2.11.2009
Adoption - Baby Steps...
The one consistency in the process of adopting a baby internationally is that no one's story is exactly the same. From the first flicker of hope to the point at which you are finally holding a child in your arms is an emotional process that is difficult to describe. Certainly one can attempt to put a time-stamp on it. The date an adoption agency was chosen, the date the paperwork began, the log-in date in the chosen country, the date you receive a referral for a child, the date your travel arrangements have been solidified, "gotcha day." But it is futile to attempt to quantify the voyage of the heart. To put data to the feelings of hope, excitement, doubt, sadness, uncertainty, fatigue, impatience, joy, love...is impossible. For most, the process covers years of their lives and the dates are only milestones on what has truly been a journey of the soul.

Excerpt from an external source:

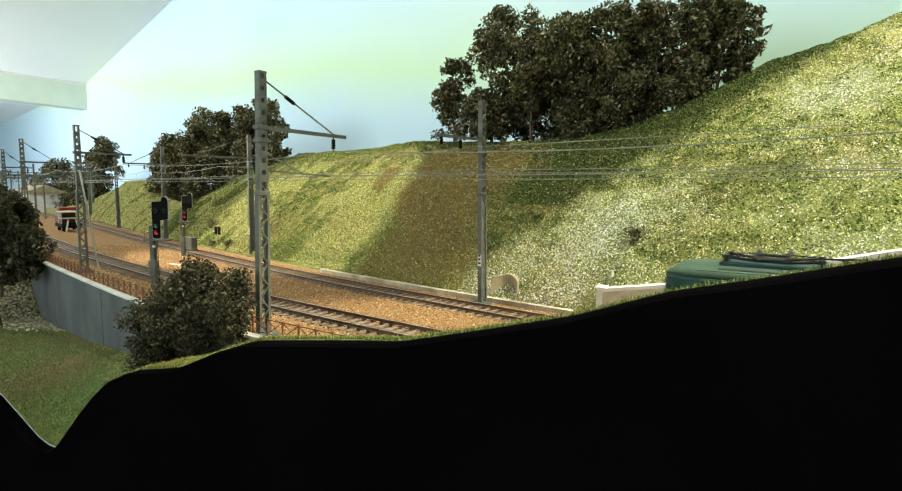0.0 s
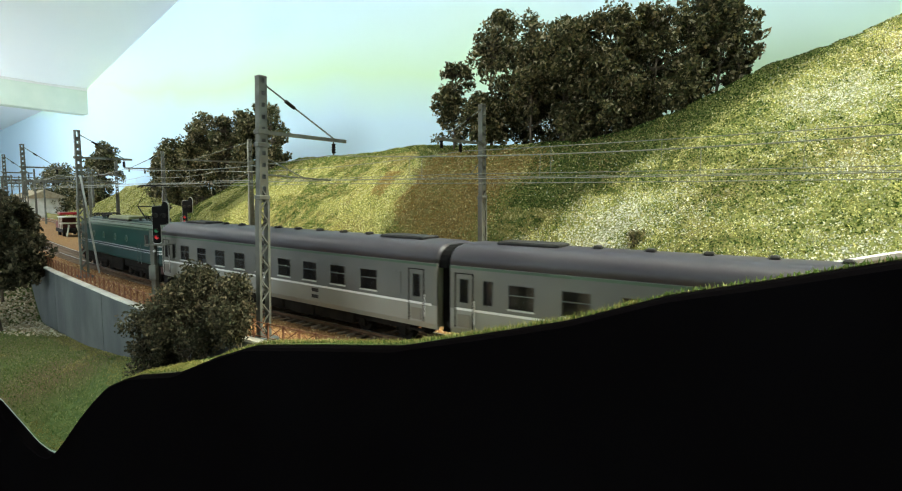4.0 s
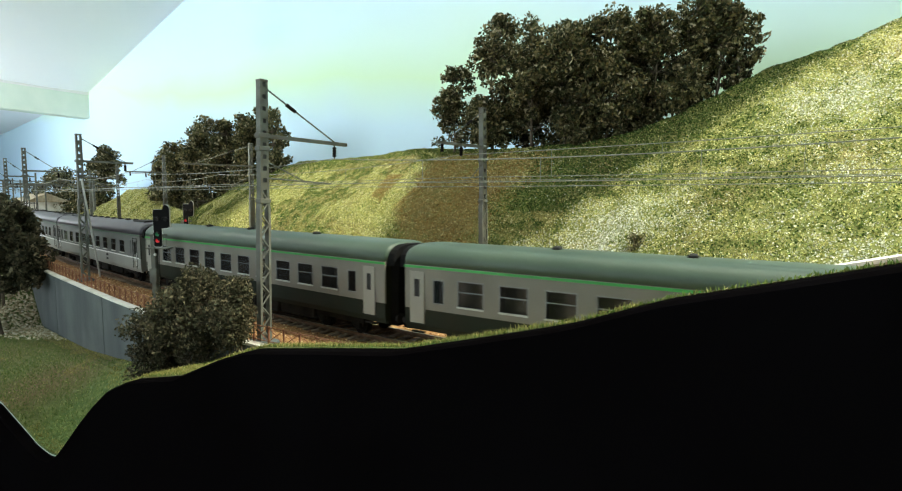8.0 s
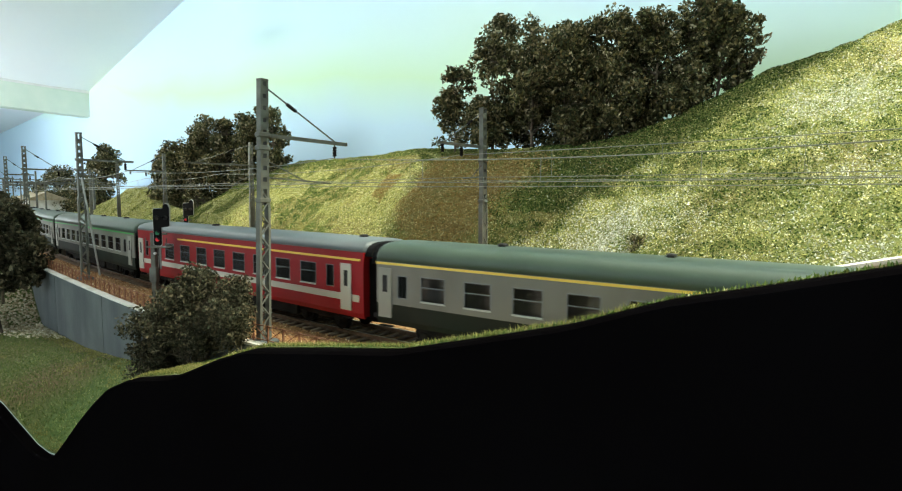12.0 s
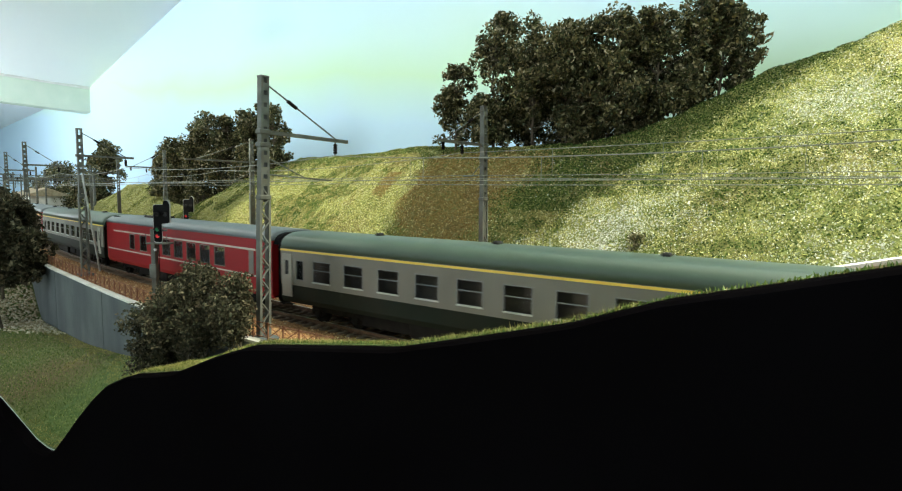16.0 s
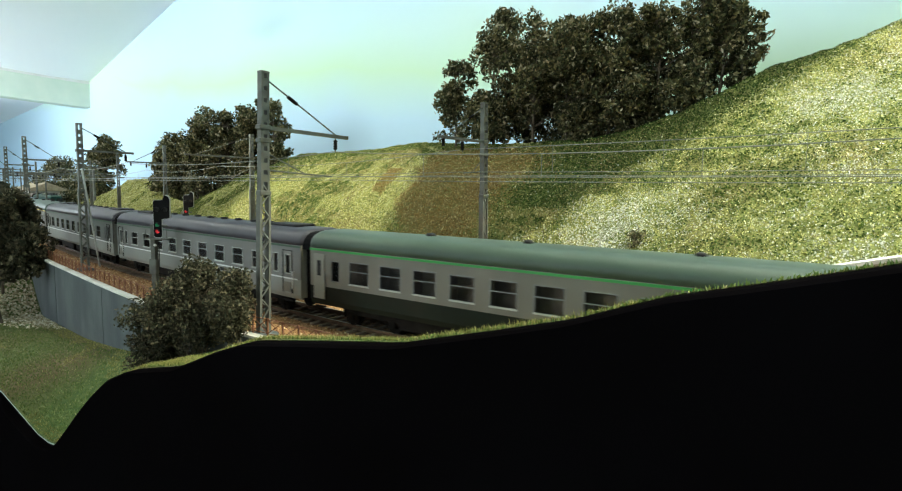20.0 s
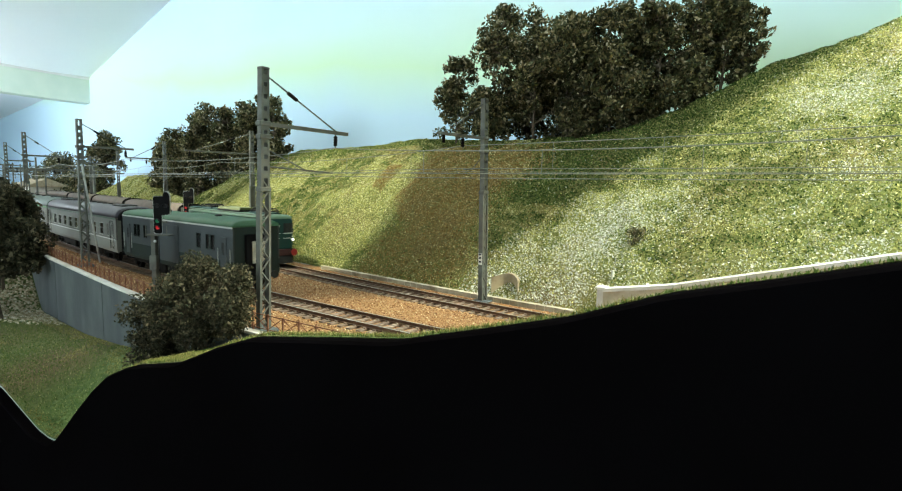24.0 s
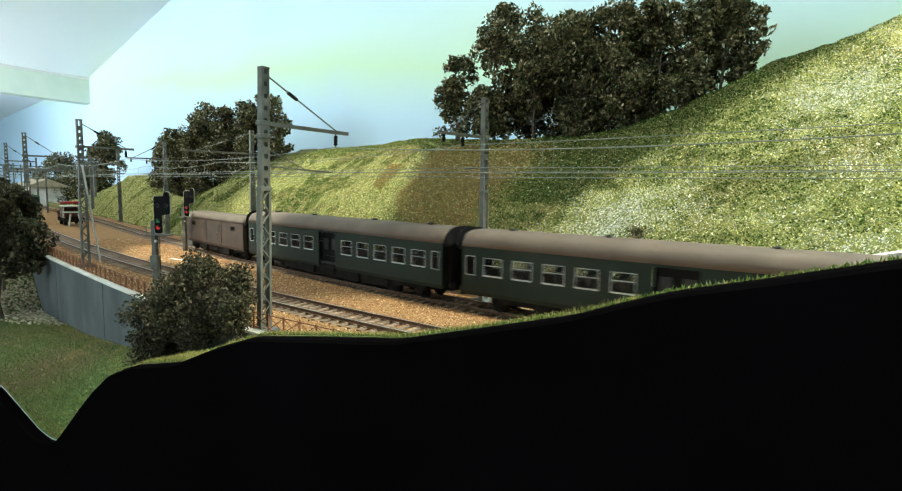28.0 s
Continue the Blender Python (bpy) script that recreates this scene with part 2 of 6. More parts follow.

As I have mentioned before, our adoption process started years ago. We had officially begun and were very close to finishing our China dossier when we had to take a brief hiatus for a "surprise" biological child. That surprise is now almost two and she has been our undeniable confirmation that children are truly a blessing from God and that we need to remove our selfish hearts from this process and let Him work.
Up until recently, the idea of traveling to bring home our baby still seemed a foggy vision. We've been focused on checking items off the adoption "to-do list" one by one...slow and steady. But what we just realized is that we ARE making progress...finally! Our China paperwork will likely be complete soon. The wait for China is nearing three years. We are committed to China, but it seems impossible to wait idly for the months to pass when there are so many children in need of homes. So we are pursuing Ethiopia in the interim. As my husband and I sat last week and carefully examined the timing of events, we realized that we may be bringing home a baby sometime in the next 12 months. Are we really to this point? Finally? I am almost unwilling to let myself believe it.
So this is where we are now. I continue to proceed with a fairly cautious heart. International adoption can be tumultuous. The timing is unpredictable and there is always the possibility that a country could completely shut down their adoption program for any reason they may choose. We are still taking baby steps (with hopeful hearts) as God leads us. But in stopping to reflect on how much progress we have already made, it is finally beginning to feel like much more of a reality.